Laut dem deutschen Soziologen Eberhard Seidel existieren gar bereits um 1546 Skizzen vom arabischen Gelehrten Taqiyiadin aus Damaskus für einen mit Dampf betriebenen Dönerspiess. «Ganz so wie Leonardo da Vincis Flugmaschinen wurde der Grill zu Taqiyiadins Lebzeiten jedoch wohl nie gebaut. [...] Aber das zeigt: Den Gedanken, den Spiess auf die Füsse zu stellen, gab es wohl schon länger.»
Geht man davon aus, dass das Grillen am drehenden, senkrecht aufgestellten Spiess den Döner definiert, kann man erste Versionen des Gerichts bereits um 1830 belegen. Erwähnt ist etwa der Meisterkoch Hamdi, der im nordtürkischen Kastamonou zur Mittagszeit seinen Fleischspiess drehte. In Bursa beim Marmarameer war es der Koch Iskender Efendi, der ab 1867 einen Teil Hammelfleisch zu Hackfleisch verarbeitete und dieses zwischen weichgeklopften Fleischscheiben schichtete. Das gegrillte Fleisch wurde mit Joghurt und zerlassener Butter auf einer Lage geschnittenem Fladenbrot serviert, bekannt als Iskender Kebap. Auch der Name Döner Kebap soll erstmals in Bursa gebildet worden sein.

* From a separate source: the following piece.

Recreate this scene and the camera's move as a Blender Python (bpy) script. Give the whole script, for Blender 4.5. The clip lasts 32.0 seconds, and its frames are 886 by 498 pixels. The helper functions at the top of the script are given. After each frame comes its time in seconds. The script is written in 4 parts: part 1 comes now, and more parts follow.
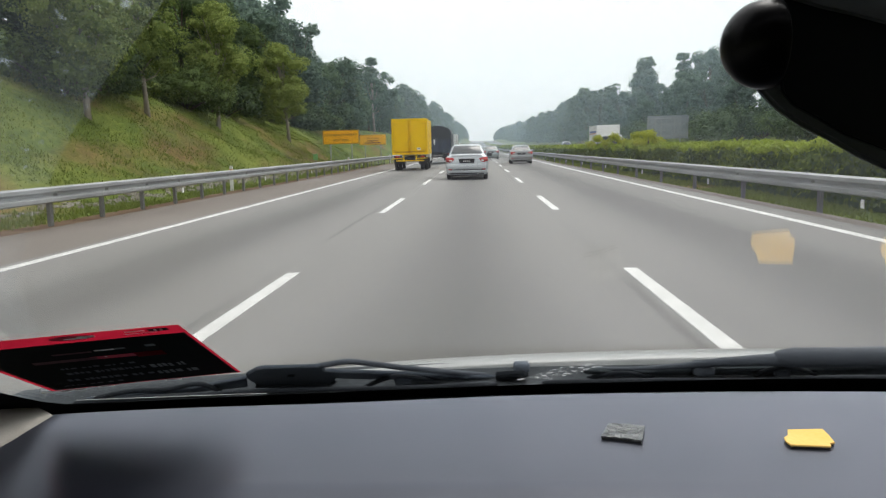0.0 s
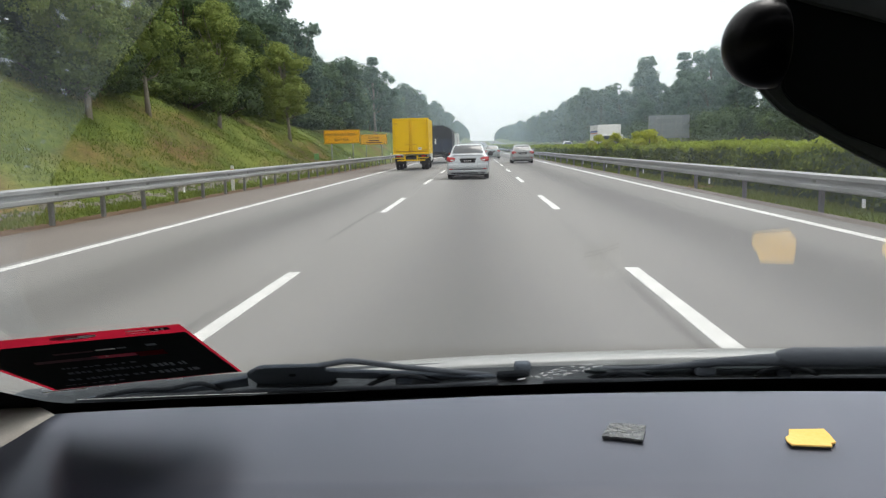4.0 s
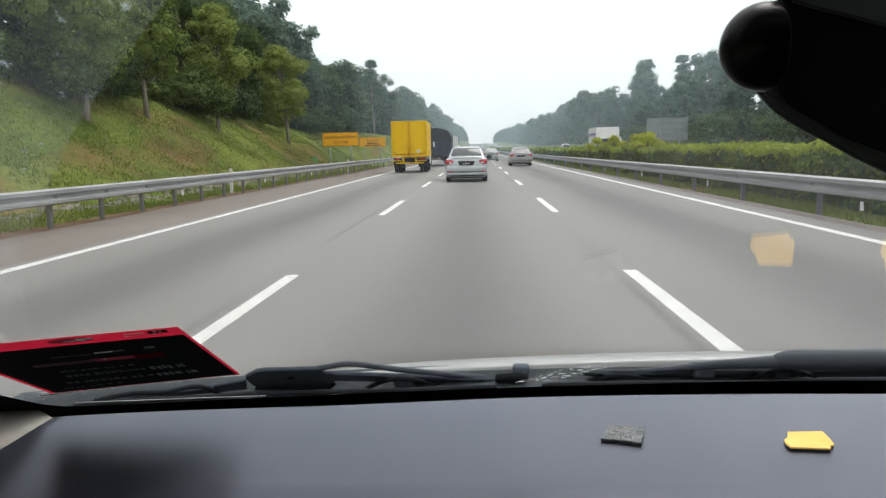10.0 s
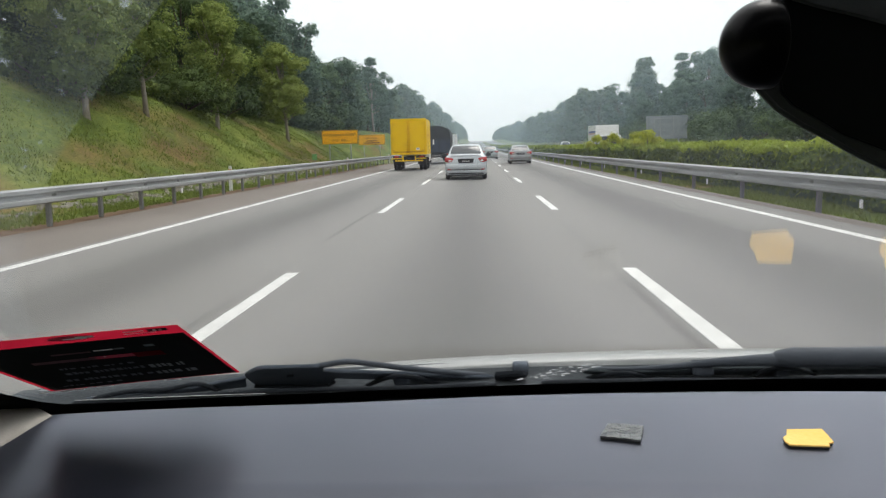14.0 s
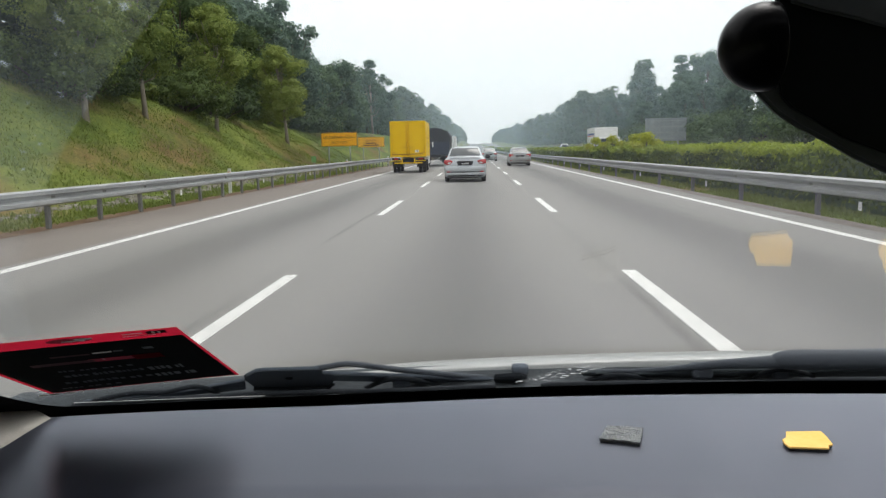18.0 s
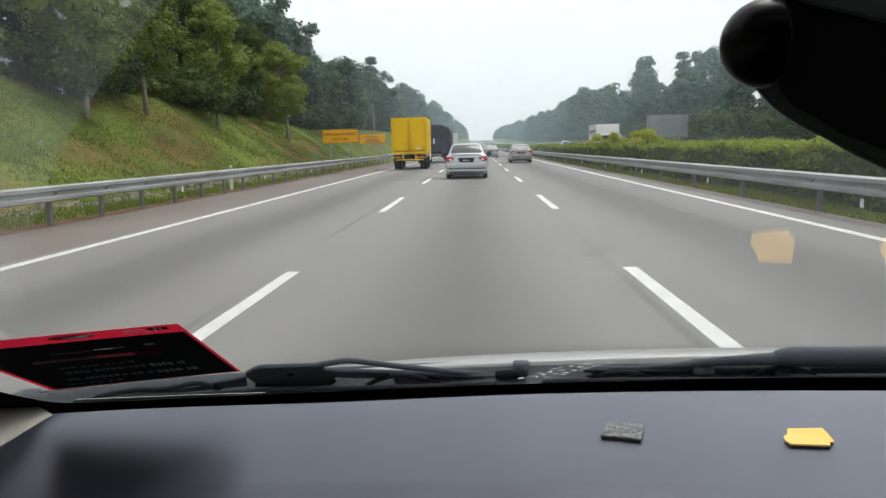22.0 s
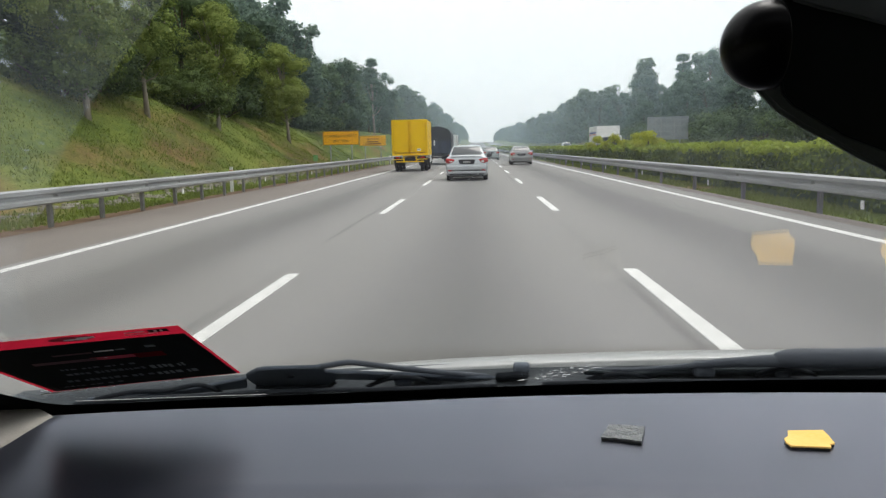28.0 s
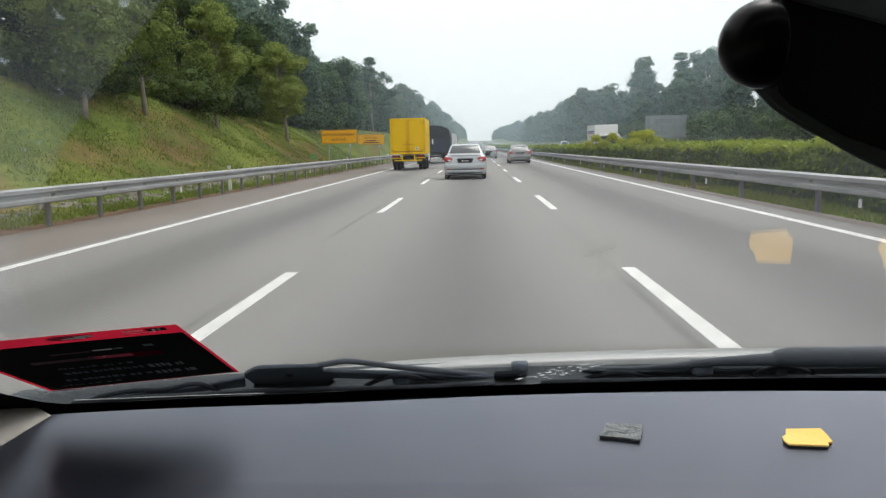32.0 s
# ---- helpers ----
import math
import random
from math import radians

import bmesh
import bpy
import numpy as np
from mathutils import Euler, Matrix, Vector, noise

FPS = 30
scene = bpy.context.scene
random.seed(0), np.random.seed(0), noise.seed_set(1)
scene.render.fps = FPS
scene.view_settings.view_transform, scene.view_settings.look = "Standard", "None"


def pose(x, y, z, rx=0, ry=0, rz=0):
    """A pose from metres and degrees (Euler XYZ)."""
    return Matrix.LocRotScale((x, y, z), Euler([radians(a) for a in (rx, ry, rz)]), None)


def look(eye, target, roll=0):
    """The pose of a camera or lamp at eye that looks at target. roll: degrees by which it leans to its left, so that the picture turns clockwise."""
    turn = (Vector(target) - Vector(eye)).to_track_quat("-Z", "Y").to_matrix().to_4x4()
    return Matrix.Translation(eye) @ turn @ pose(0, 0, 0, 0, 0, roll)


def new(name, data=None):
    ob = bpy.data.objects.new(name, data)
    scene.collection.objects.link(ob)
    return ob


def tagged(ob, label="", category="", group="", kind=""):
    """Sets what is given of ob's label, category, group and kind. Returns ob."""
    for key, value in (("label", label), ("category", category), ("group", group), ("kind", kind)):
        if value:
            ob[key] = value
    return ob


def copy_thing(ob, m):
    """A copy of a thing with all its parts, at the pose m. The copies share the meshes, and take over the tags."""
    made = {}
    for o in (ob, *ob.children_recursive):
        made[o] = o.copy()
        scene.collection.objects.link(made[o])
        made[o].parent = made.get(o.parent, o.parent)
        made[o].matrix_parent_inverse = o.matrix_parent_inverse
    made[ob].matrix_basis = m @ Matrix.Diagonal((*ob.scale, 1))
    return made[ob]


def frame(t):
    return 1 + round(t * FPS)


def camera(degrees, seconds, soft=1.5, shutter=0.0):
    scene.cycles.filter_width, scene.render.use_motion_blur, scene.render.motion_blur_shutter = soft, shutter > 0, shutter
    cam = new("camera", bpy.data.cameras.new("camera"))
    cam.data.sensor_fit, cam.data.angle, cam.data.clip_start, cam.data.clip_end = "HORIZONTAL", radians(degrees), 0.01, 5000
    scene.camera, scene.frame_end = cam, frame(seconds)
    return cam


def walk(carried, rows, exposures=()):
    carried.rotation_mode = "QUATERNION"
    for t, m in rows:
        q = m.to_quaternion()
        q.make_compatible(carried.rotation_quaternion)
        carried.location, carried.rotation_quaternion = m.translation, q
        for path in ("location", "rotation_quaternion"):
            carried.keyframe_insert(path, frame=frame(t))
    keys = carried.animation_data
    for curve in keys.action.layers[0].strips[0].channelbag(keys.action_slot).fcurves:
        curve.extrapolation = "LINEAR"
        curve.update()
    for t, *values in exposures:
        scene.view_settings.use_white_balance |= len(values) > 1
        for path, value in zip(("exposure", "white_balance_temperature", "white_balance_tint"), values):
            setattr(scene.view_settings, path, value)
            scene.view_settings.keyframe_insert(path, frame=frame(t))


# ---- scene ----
CAR_X = 0.25          # middle of the car that carries the camera
DASH_Z = 1.0
cam = camera(61.3, 32.0, soft=1.3)
# small shakes of the seat: seconds, turn left, turn up (degrees)
SHAKES = [(0, .20, -.10), (.5, .07, .10), (1, .07, .03), (1.5, .20, 0), (2, .10, -.10), (2.5, .13, -.03), (3, .17, -.03), (3.5, .30, -.13),
          (5.5, .17, -.07), (6, .27, .03), (6.5, .13, -.03), (7, .27, -.03), (7.5, .17, -.03), (8, .37, -.04), (8.5, .13, -.17), (9, .20, -.10),
          (10, .17, .07), (11, .07, -.03), (12, .33, -.07), (12.5, .17, -.23), (13, .13, -.03), (13.5, .20, .10), (14, .13, -.10), (14.5, .13, -.03),
          (16.5, 0, .10), (17, .07, -.03), (18, .07, .07), (18.5, .23, -.07), (19, .10, .10), (19.5, .17, -.17), (20, .10, -.10), (20.5, -.13, .20),
          (21, .20, .03), (22, .17, -.17), (23, 0, 0), (23.5, .20, -.03), (24, .07, -.03), (25, .17, -.07), (25.5, .13, -.03),
          (27.5, .13, -.07), (28, .20, -.03), (29, .26, -.10), (29.5, .03, .03), (30, .23, -.03), (30.5, .27, -.17), (31, .10, -.03), (32, .07, -.13)]
walk(cam, [(t, pose(0, 0, 1.30, 90 - 7.56 + up, 1.3, 2.44 + left)) for t, left, up in SHAKES],
     exposures=((0, 0.64), (1, 0.66), (3, 0.72), (6, 0.74), (8, 0.76), (10, 0.72), (14, 0.67), (17, 0.64), (21, 0.66), (22, 0.61), (23, 0.57), (24, 0.54), (25.5, 0.52), (28, 0.62), (32, 0.64)))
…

Ob Hamdi oder Iskender tatsächlich als Erfinder des senkrechten Fleischspiesses gelten dürfen, ist jedoch unsicher. Ähnliche Gerichte wie das arabische Schawarma aus Rindfleisch, das griechische Gyros oder das mexikanische Al Pastor aus Schweinefleisch werden zuweilen ebenfalls an einem senkrecht stehenden Drehspiess gebraten.

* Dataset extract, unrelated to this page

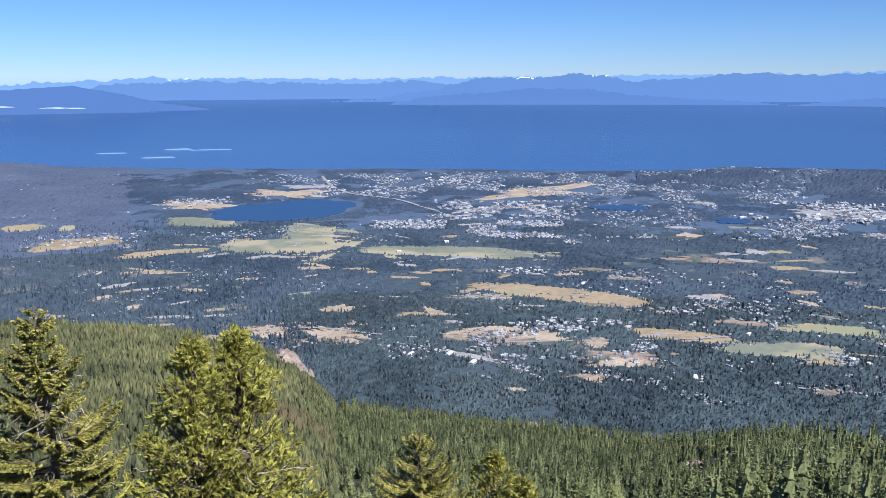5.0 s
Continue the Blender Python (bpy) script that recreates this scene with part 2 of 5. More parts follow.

Wann genau der Döner nach Deutschland kam, ist nicht so eindeutig zu beantworten. Doch der Verein der türkischen Dönerhersteller in Europa hat sich auf das Jahr 1972 und auf Kadir Nurman festgelegt. Der in Anatolien geborene und in Istanbul aufgewachsene Gastarbeiter legte als Erster Fleisch in ein Fladenbrot und verkaufte somit den ersten Döner am Bahnhof Berlin Zoologischer Garten.
Im Alter von 26 Jahren kam er als gelernter Kaufmann nach Stuttgart. Anfang der 70er-Jahre zog er nach Berlin und erkannte schnell, dass die Deutschen viel arbeiten und oft wenig Zeit zum Essen haben. So kam er auf die Idee, das Kebap in ein Brot zu packen und als Snack zum Mitnehmen anzubieten.

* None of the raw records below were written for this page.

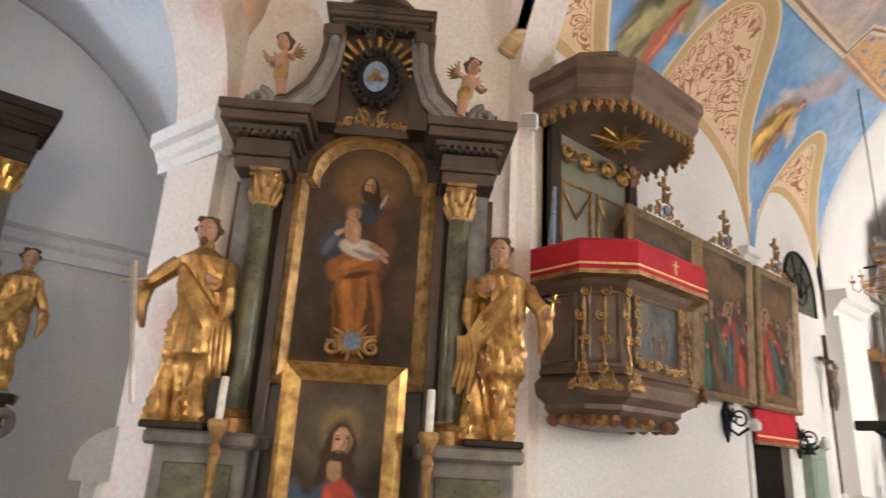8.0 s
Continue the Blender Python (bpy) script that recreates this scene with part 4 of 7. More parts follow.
part("top", cornice_bm(0.6, 0.3, 1.2, 0.08, 0.05), wood_dark, shelf)

# ---- crystal chandelier ----
brass = surface("brass", (0.70, 0.42, 0.13), (0.5, 0.28, 0.08), 10, 60, 0.28, 0.95, 0.2)
crystal, nt, p = mat_new("cut_crystal")
p.inputs["Base Color"].default_value = (0.92, 0.88, 0.82, 1)
p.inputs["Roughness"].default_value = 0.08
p.inputs["Transmission Weight"].default_value = 0.75
p.inputs["IOR"].default_value = 1.5
bulb_mat = surface("white_bulb_glass", (0.85, 0.83, 0.8), None, 4, 30, 0.2)


def bead_chain(verts, faces, a, b, n, r, sag=0.0):
    for i in range(n):
        t = (i + 0.5) / n
        c = Vector(a).lerp(Vector(b), t) + Vector((0, 0, -sag * 4 * t * (1 - t)))
        k = len(verts)
        verts += [c + Vector(o) * r for o in ((1, 0, 0), (0, 1, 0), (-1, 0, 0), (0, -1, 0), (0, 0, 1.3), (0, 0, -1.3))]
        faces += [(k, k + 1, k + 4), (k + 1, k + 2, k + 4), (k + 2, k + 3, k + 4), (k + 3, k, k + 4), (k + 1, k, k + 5), (k + 2, k + 1, k + 5), (k + 3, k + 2, k + 5), (k, k + 3, k + 5)]


def bead_part(name, chains, parent, label):
    verts, faces = [], []
    for c in chains:
        bead_chain(verts, faces, *c)
    me = bpy.data.meshes.new(name)
    me.from_pydata(verts, [], faces)
    me.materials.append(crystal)
    ob = new(name, me)
    ob.parent = parent
    return tagged(ob, label, kind="stuff")


def polar(r, a, z):
    return Vector((r * math.cos(a), r * math.sin(a), z))


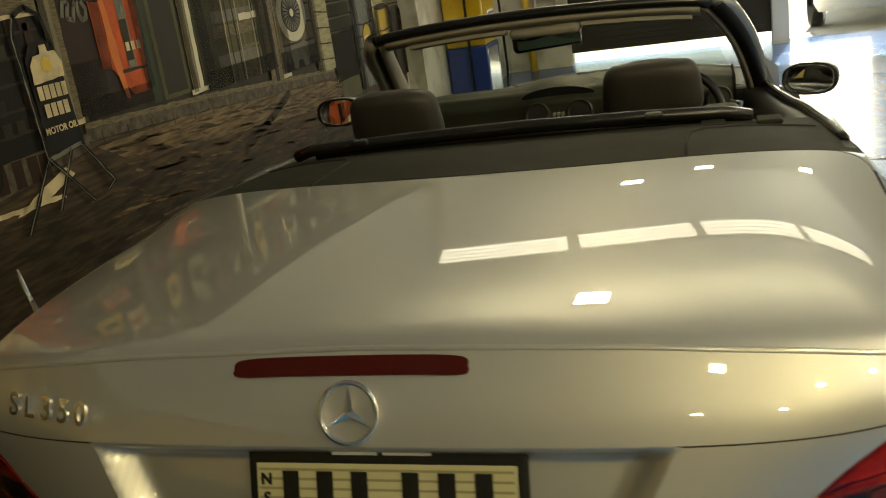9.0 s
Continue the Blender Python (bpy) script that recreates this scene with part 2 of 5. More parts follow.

Letzteres macht wohl auch den deutschen Döner aus: der Wandel zum Streetfood. Kebapfleisch vom Spiess kannte Nurman aus der Türkei; dort servierte man das Gericht aber nur in schicken Restaurants – im Teller, mit Reis oder Salat. In Frankfurt stand Döner schon 1960 im Restaurant Bosporus auf der Speisekarte – hier ebenfalls als Tellergericht, nicht im geviertelten Fladenbrot. In Berlin gab es gar seit der Kaiserzeit ein türkisches Restaurant in Charlottenburg. Den Ursprung des Döner Kebaps als Streetfood bilden diese Restaurants aber nicht. Dazu waren sie viel zu elitär.
Der Döner, so wie wir ihn heute kennen, hat sich in den randständigen Schichten der Gesellschaft gebildet. In Berlin-Kreuzberg gab es Anfang der Siebzigerjahre die perfekte Mischung: eine grosse türkische Gastarbeiter-Community, die den Döner kannte und konsumierte und die neue wirtschaftliche Chancen suchte, sowie ein internationales Milieu von Wehrdienstflüchtigen und alternativer Szene, aufgeschlossen für kulinarisch Neues. Auch die Wirtschaftskrise der frühen Siebzigerjahre war ein entscheidender Faktor (wiederum eine Parallele zum britischen Chicken Tikka Masala): Arbeiterschichten waren auf preisgünstige Mahlzeiten angewiesen. Beim Döner ist alles dabei: Brot, Fleisch, Salat.
So konnte der Döner auch seinen Siegeszug antreten. Erst in innerstädtischen Einwanderergebieten in Berlin und in Arbeitervierteln wie Neukölln, dann in den Städten im Ruhrgebiet, in Unistädten wie Tübingen, Freiburg und Würzburg. Dann über Deutschland hinaus.
Heute ist der Döner allgegenwärtig – auch international. Und nicht mehr wegzudenken als preisgünstiges, sättigendes Mittagsmenu für Handwerker und Studenten, als Energiezufuhr nach dem Fussballtraining, als rettendes Drunkfood auf dem Nachhauseweg nach dem Ausgang.
Der Döner, der gewissermassen als türkischer Kulturexport nach Deutschland zum Siegeszug ansetzte, ist nun zum erfolgreichsten kulinarischen Kulturexport Deutschlands geworden. Abertausende Fussballfans aus aller Welt werden sich gleich nach ihrer Ankunft in Deutschland auf die Suche nach einem geilen Döner machen.